Res. J. Agriculture & Forestry Sci., Volume 2, Issue (1), Pages 1-6, January,8 (2014)


Low crop production on small holder farms in the Mount Elgon region, Uganda is related to a decline in soil fertility. A study was carried out to; determine the major causes of soil fertility decline in Sironko district, quantify crop yields under different soil fertility management practices and to assess the impact of these practices on soil chemical properties. Data were collected from three randomly selected parishes; Bulwala, Bumasobo and Bumasifwa using questionnaire and field observations. Soil samples were taken from the plots, mixed and composite samples were obtained for routine laboratory analysis.

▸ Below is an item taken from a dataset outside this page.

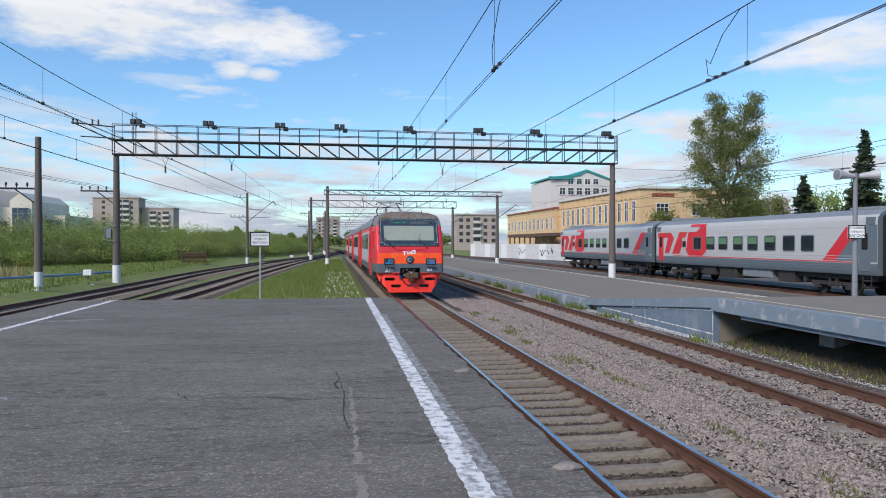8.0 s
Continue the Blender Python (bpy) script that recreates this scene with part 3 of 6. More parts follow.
def bogie(parent, y, cover=False):
    bm = bmesh.new()
    for yy in (y - 1.2, y + 1.2):
        bar(bm, (-0.9, yy, 0.47), (0.9, yy, 0.47), 0.08, 8)
    for s in (-1, 1):
        box(bm, min(s * 0.98, s * 1.14), max(s * 0.98, s * 1.14), y - 1.75, y + 1.75, 0.50, 0.72, 0.03)
        for yy in (y - 1.2, y + 1.2):
            box(bm, min(s * 0.95, s * 1.25), max(s * 0.95, s * 1.25), yy - 0.2, yy + 0.2, 0.32, 0.62, 0.03)
        for yy in (y - 0.25, y + 0.25):
            bar(bm, (s * 1.1, yy, 0.45), (s * 1.1, yy, 0.95), 0.1, 8)
    b = part("bogie", bm, UNDER, parent)
    for yy in (y - 1.2, y + 1.2):
        for s in (-1, 1):
            bm = bmesh.new()
            bar(bm, (s * 0.73, yy, 0.475), (s * 0.86, yy, 0.475), 0.475, 24)
            bar(bm, (s * 0.70, yy, 0.475), (s * 0.73, yy, 0.475), 0.505, 24)
            part("wheel", bm, UNDER, b)
    return b


def coach_body(car, y0, y1, mats):
    """The tube of a car between y0 and y1: sides, roof and floor."""
    zs = [1.1, 1.3, 1.6, 3.3, 3.55, 3.62, 3.85, 4.0, 4.1, 4.18, 4.25, 4.31, 4.35, 4.37]
    prof = [(-lerp(WZ, z), z) for z in zs] + [(lerp(WZ, z), z) for z in zs[::-1]]
    bm = bmesh.new()
    n = max(2, int((y1 - y0) / 2))
    rows = [[bm.verts.new((x, y0 + (y1 - y0) * k / n, z)) for x, z in prof] for k in range(n + 1)]
    m = len(prof)
    for a, b in zip(rows, rows[1:]):
        for i in range(m):
            j = (i + 1) % m
            fc = bm.faces.new((a[i], a[j], b[j], b[i]))
            z = (prof[i][1] + prof[j][1]) / 2
            fc.material_index = 0 if z < 1.6 else (1 if z < 3.6 else 2)
    bm.faces.new(rows[0])
    bm.faces.new(rows[-1][::-1])
    return part("body", bm, mats, car, smooth=True)


def livery(car, s, ya, yb, front_slant=True):
    """Light grey panel with slanted ends, ribs and a grey lower band."""
    f = lambda u, v, d: (s * d, u, v)
    bm = bmesh.new()
    prism(bm, [(ya + 1.45, 1.62), (yb - 0.25, 1.62), (yb + 0.45, 3.42), (ya, 3.42)], f, 1.736, 1.7435)
    p = part("grey_panel", bm, LIGHTGREY, car, "light grey paint panel")
    return p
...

Over 95% of the farmers reported a decline in soil fertility, which was caused by soil erosion due to the hilly terrain and poor farming practices. The perceived indicators of soil fertility loss were reduced crop yield, poor crop performance or stunting and yellowing of the crop. As a result of poor soil fertility, yields were low 29-54 bunches acre-1for bananas, 235-348 kg acre-1 for beans, 169-329 kg acre-1 for coffee and 151-922kg acre-1 for maize. In an effort to improve soil fertility smallholder farmers used manures, some mineral fertilizers and other organic nutrient sources, but the quantities used were small and had no significant impact on the soil chemical properties. External assistance is needed to emphasize the importance of the soil conservation measures and the need to improve soil fertility using available and external inputs in order ensure food security and increase household incomes.